Friday, January 30, 2026

The Pre Lent Gesima Season

The Gesima Season: The Church’s Quiet Turning Toward Lent

The Gesima season—often called Pre-Lent—is a short but theologically rich period in the historic Western Church calendar. It consists of three Sundays immediately preceding Ash Wednesday: Septuagesima, Sexagesima, and Quinquagesima. Though modest in length, the Gesima season serves an important purpose: it prepares the Church for the discipline of Lent not by sudden command, but by gradual re-orientation of heart, mind, and worship.

A Season of Transition, Not Yet of Fasting

Unlike Lent itself, the Gesima season is not a fast. The Church does not yet impose ashes, strict abstinence, or penitential rules. Instead, Gesima functions as a threshold season—a deliberate slowing down. The liturgy subtly shifts tone. The word Alleluia disappears from the services. Certain joyful expressions are muted. The Church’s posture begins to change, even while daily life remains outwardly unchanged.

This gradual approach reflects pastoral wisdom. The Church knows that repentance cannot be rushed. Just as dawn comes before full daylight, Gesima gently awakens the soul to the seriousness of the coming fast.

The Meaning of the Names

The names of the Gesima Sundays come from Latin numerical terms tied loosely to Easter:

Septuagesima (“seventieth”)

Sexagesima (“sixtieth”)

Quinquagesima (“fiftieth”)


These numbers are not mathematically precise. Rather, they express a symbolic countdown toward Easter. The Church is teaching the faithful to measure time theologically, not merely by calendars, but by salvation history moving toward the resurrection.

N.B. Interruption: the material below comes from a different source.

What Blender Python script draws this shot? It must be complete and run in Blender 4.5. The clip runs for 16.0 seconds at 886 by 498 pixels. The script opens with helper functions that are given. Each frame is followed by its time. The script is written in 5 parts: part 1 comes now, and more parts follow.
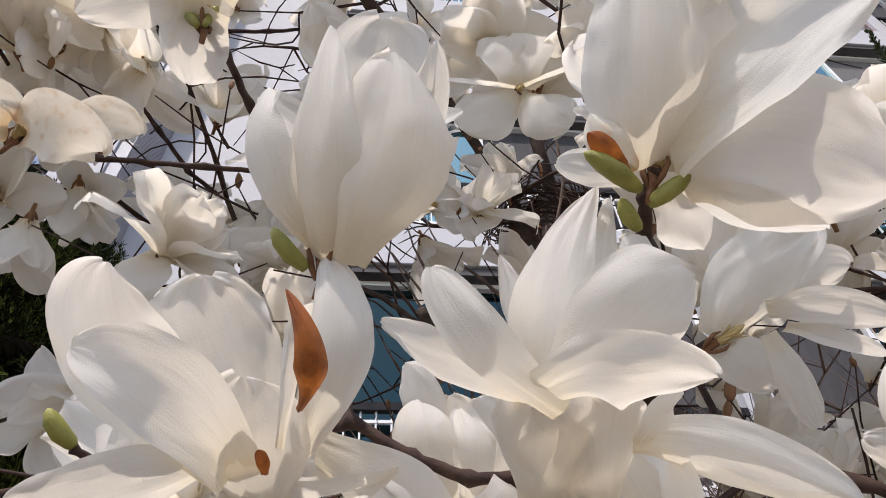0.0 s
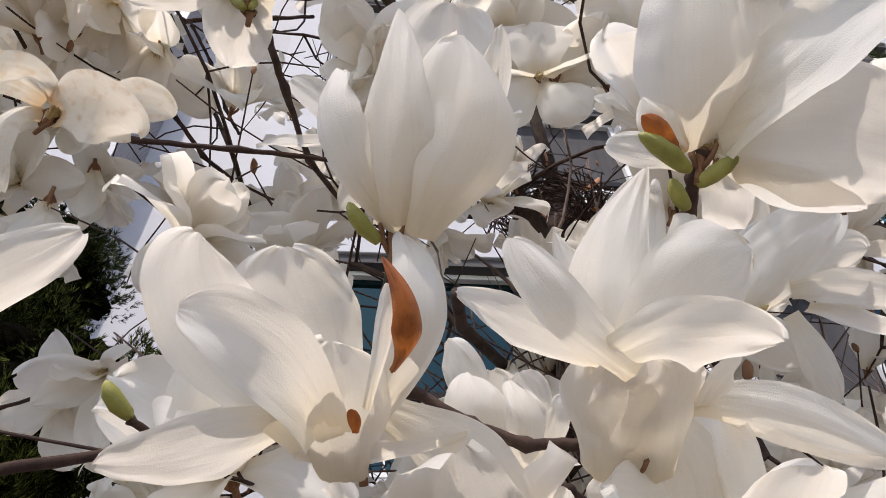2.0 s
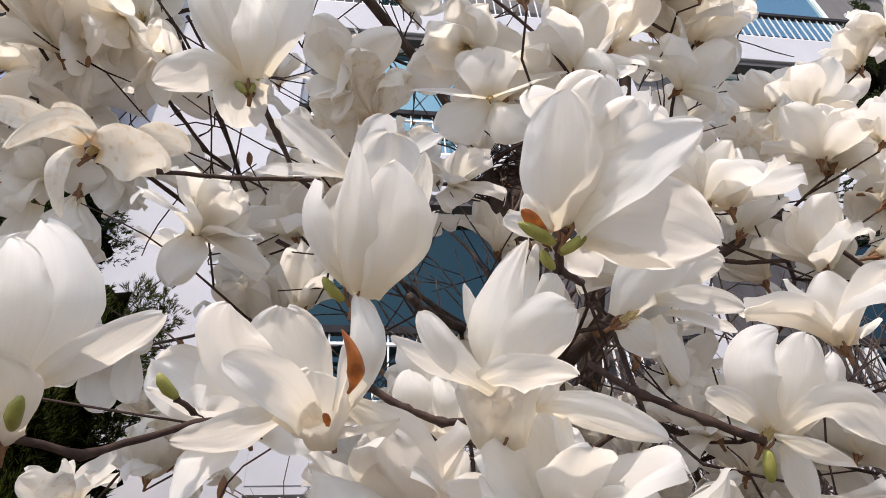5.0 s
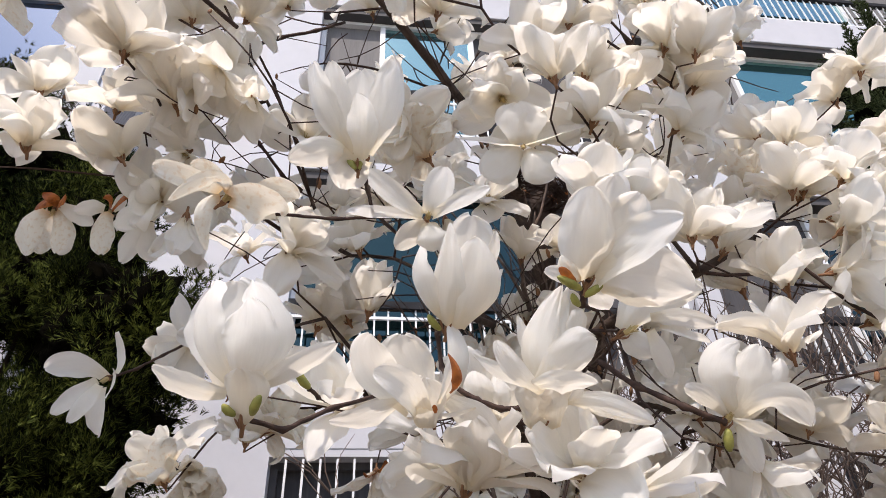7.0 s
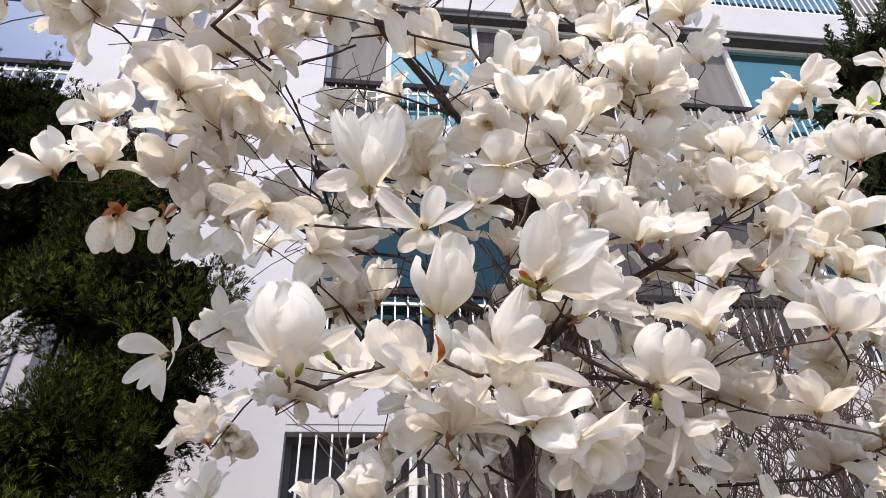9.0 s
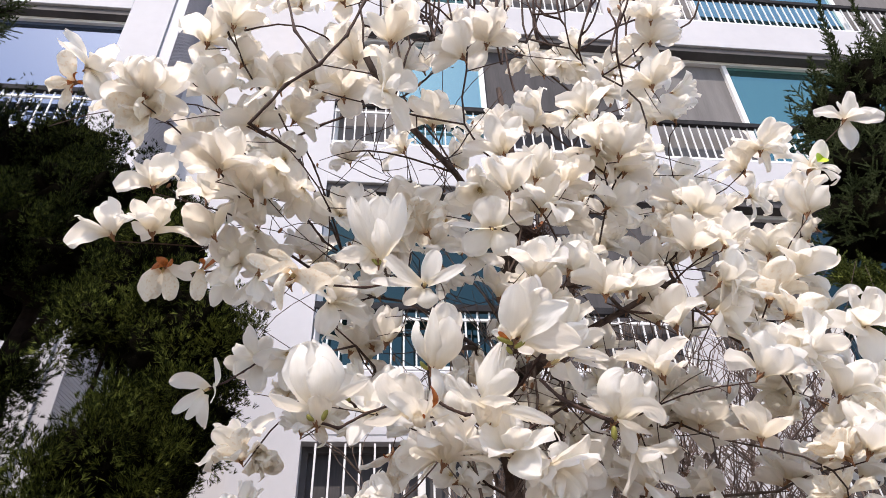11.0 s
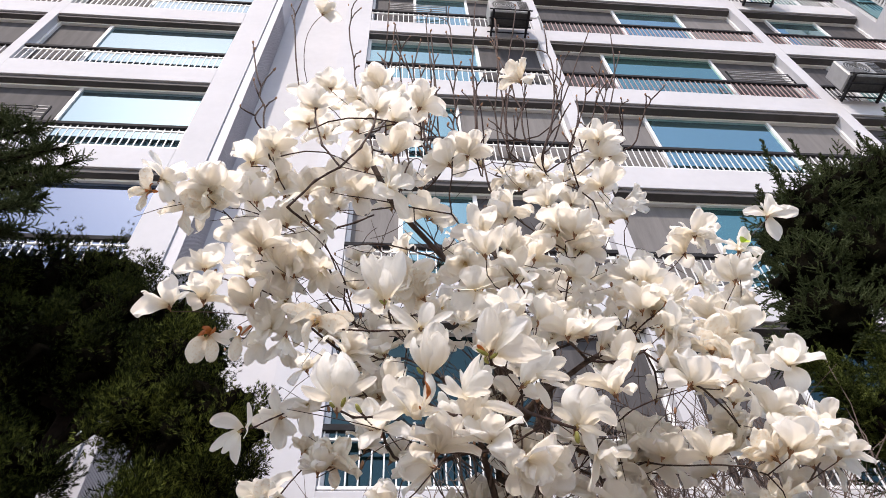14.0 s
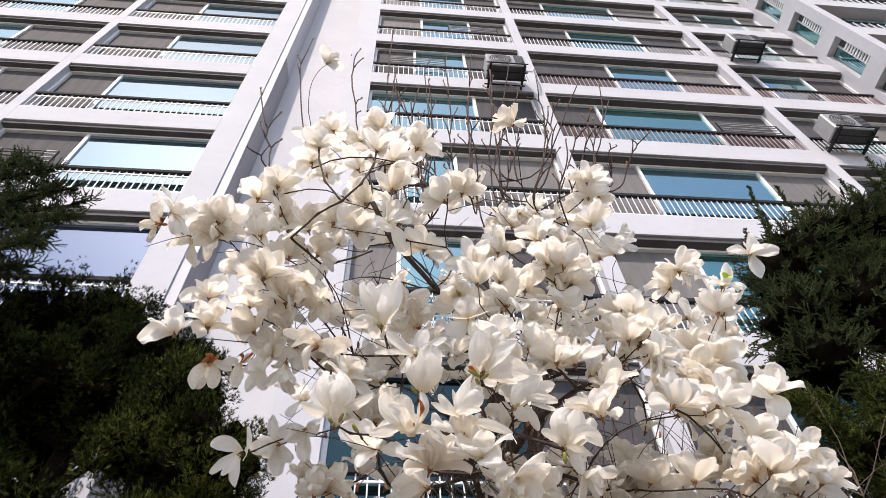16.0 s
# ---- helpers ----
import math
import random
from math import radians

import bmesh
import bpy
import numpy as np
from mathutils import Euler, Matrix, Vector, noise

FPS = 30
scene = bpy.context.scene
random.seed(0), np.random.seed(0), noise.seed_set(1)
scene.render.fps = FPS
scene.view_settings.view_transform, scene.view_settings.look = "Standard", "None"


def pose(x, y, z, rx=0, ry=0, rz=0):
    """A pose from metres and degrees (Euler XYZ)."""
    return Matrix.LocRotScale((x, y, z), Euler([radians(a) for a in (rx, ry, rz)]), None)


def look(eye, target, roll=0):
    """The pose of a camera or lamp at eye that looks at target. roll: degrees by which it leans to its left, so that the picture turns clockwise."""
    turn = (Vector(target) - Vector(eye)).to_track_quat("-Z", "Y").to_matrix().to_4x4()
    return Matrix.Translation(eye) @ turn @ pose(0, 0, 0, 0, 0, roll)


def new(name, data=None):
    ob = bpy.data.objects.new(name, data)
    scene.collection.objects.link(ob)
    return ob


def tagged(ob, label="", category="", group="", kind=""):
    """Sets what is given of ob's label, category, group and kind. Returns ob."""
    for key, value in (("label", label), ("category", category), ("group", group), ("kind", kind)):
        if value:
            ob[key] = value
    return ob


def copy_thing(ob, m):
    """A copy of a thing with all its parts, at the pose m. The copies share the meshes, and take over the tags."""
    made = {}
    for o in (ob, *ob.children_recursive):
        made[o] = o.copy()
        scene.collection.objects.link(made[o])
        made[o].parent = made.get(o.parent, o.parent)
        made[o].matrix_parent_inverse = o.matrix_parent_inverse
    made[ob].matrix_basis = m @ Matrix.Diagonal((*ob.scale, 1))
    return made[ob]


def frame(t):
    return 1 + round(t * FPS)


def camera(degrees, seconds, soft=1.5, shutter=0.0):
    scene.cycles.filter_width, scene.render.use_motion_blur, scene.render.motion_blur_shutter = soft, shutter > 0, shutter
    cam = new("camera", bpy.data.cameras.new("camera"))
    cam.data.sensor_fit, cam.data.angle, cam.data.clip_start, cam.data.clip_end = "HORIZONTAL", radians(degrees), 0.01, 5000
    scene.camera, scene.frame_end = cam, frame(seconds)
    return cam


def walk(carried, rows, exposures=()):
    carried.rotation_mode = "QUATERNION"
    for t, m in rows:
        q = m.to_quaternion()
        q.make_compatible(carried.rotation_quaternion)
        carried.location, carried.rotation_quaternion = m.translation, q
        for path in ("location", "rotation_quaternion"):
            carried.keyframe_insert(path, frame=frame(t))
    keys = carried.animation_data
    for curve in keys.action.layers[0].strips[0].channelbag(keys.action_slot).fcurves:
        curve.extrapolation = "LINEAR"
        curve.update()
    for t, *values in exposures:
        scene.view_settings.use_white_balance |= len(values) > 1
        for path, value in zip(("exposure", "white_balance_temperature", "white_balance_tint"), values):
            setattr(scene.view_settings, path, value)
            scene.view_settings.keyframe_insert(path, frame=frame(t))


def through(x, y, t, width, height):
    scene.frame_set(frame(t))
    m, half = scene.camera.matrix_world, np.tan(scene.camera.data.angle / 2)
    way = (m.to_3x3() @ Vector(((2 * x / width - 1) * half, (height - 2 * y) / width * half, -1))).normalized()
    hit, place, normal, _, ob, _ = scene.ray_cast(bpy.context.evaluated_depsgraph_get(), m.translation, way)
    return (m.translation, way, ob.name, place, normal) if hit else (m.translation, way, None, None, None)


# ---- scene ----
cam = camera(70.3, 16.0, soft=0.9)
PATH = [
    (0, (0.487, 0.405, 2.04), (0.658, 1.781, 3.482), -3.0),
    (0.5, (0.485, 0.407, 2.038), (0.657, 1.784, 3.478), -3.1),
    (1, (0.478, 0.408, 2.036), (0.654, 1.788, 3.472), -3.2),
    (1.5, (0.463, 0.408, 2.032), (0.648, 1.793, 3.463), -3.3),
    (2, (0.443, 0.405, 2.024), (0.653, 1.796, 3.446), -3.7),
    (2.5, (0.424, 0.388, 2.015), (0.665, 1.784, 3.426), -4.1),
    (3, (0.439, 0.36, 2.002), (0.705, 1.771, 3.394), -4.3),
    (3.5, (0.466, 0.323, 1.989), (0.738, 1.76, 3.353), -4.1),
    (3.7, (0.473, 0.3, 1.986), (0.752, 1.762, 3.321), -4.7),
    (5.8, (0.421, 0.103, 1.932), (0.648, 1.662, 3.164), -2.9),
    (6, (0.404, 0.069, 1.919), (0.634, 1.635, 3.141), -2.6),
    (6.5, (0.358, -0.004, 1.908), (0.595, 1.591, 3.092), -2.8),
    (7, (0.345, -0.059, 1.886), (0.59, 1.544, 3.057), -2.8),
    (7.5, (0.371, -0.145, 1.869), (0.614, 1.475, 3.015), -2.7),
    (8, (0.36, -0.217, 1.833), (0.6, 1.413, 2.967), -2.6),
    (8.2, (0.361, -0.235, 1.813), (0.6, 1.399, 2.941), -2.5),
    (10.3, (0.291, -0.51, 1.716), (0.489, 1.122, 2.856), -2.1),
    (10.5, (0.294, -0.546, 1.717), (0.491, 1.085, 2.858), -2.1),
    (11, (0.337, -0.632, 1.707), (0.529, 1.002, 2.843), -2.0),
    (11.5, (0.391, -0.692, 1.653), (0.575, 0.933, 2.806), -2.0),
    (12, (0.391, -0.727, 1.562), (0.568, 0.867, 2.758), -2.8),
    (12.5, (0.348, -0.748, 1.449), (0.528, 0.816, 2.683), -2.8),
    (13, (0.342, -0.749, 1.336), (0.515, 0.758, 2.639), -3.1),
    (13.5, (0.35, -0.776, 1.272), (0.519, 0.652, 2.662), -3.1),
    (14, (0.349, -0.782, 1.166), (0.509, 0.523, 2.673), -3.6),
    (14.5, (0.338, -0.805, 1.091), (0.498, 0.409, 2.672), -4.3),
    (15, (0.359, -0.812, 1.049), (0.518, 0.372, 2.652), -4.1),
    (15.5, (0.358, -0.802, 1.025), (0.517, 0.377, 2.633), -4.0),
    (16, (0.353, -0.808, 1.03), (0.514, 0.376, 2.633), -3.8),
]
walk(cam, [(t, look(eye, target, roll)) for t, eye, target, roll in PATH], [(0, 0.635, 6850, 15), (4, 0.8, 6850, 15), (8, 0.92, 6900, 16), (12, 1.03, 7000, 17), (16, 0.945, 7050, 16)])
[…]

A Shift in Scripture and Theme

The lectionary readings during the Gesima season reflect a marked change in emphasis. The Church turns its attention to themes such as:

Humanity’s fall into sin

The persistence of suffering and death

God’s patience with a rebellious people

The cost of discipleship

The necessity of divine grace


These readings do not yet command repentance in ashes and sackcloth, but they expose the need for repentance. The faithful are reminded that the Christian life is not a casual journey but a labor, a race, and at times a battle. Grace is freely given, but it is never cheap.

The Church as a Teacher of Time

One of the most important functions of the Gesima season is that it trains Christians to live attentively within sacred time. Modern life moves abruptly and without reflection. The Church, by contrast, teaches patience and preparation. Gesima stands as a rebuke to spiritual haste. It insists that the soul must be readied before it can be disciplined.

In this way, Gesima mirrors the rhythm of Scripture itself. God prepares before He acts. He warns before He judges. He calls before He commands. The season embodies that divine patience.

Gesima’s Place in the Life of the Church

Though no longer universally observed in all modern calendars, the Gesima season remains deeply valued in traditions that preserve the historic liturgy. It reminds the Church that Lent is not merely a rule to obey, but a path to walk. By the time Ash Wednesday arrives, the faithful are not startled into repentance—they are ready for it.

Gesima teaches that conversion begins not with severity, but with honesty; not with fasting, but with listening; not with ashes, but with awakening. It is the Church’s quiet turning of the heart toward the Cross—before the long road of Lent truly begins.

In this way, the Gesima season stands as one of the Church’s most humane and pastorally wise gifts: a season that prepares the soul to repent, not by force, but by truth.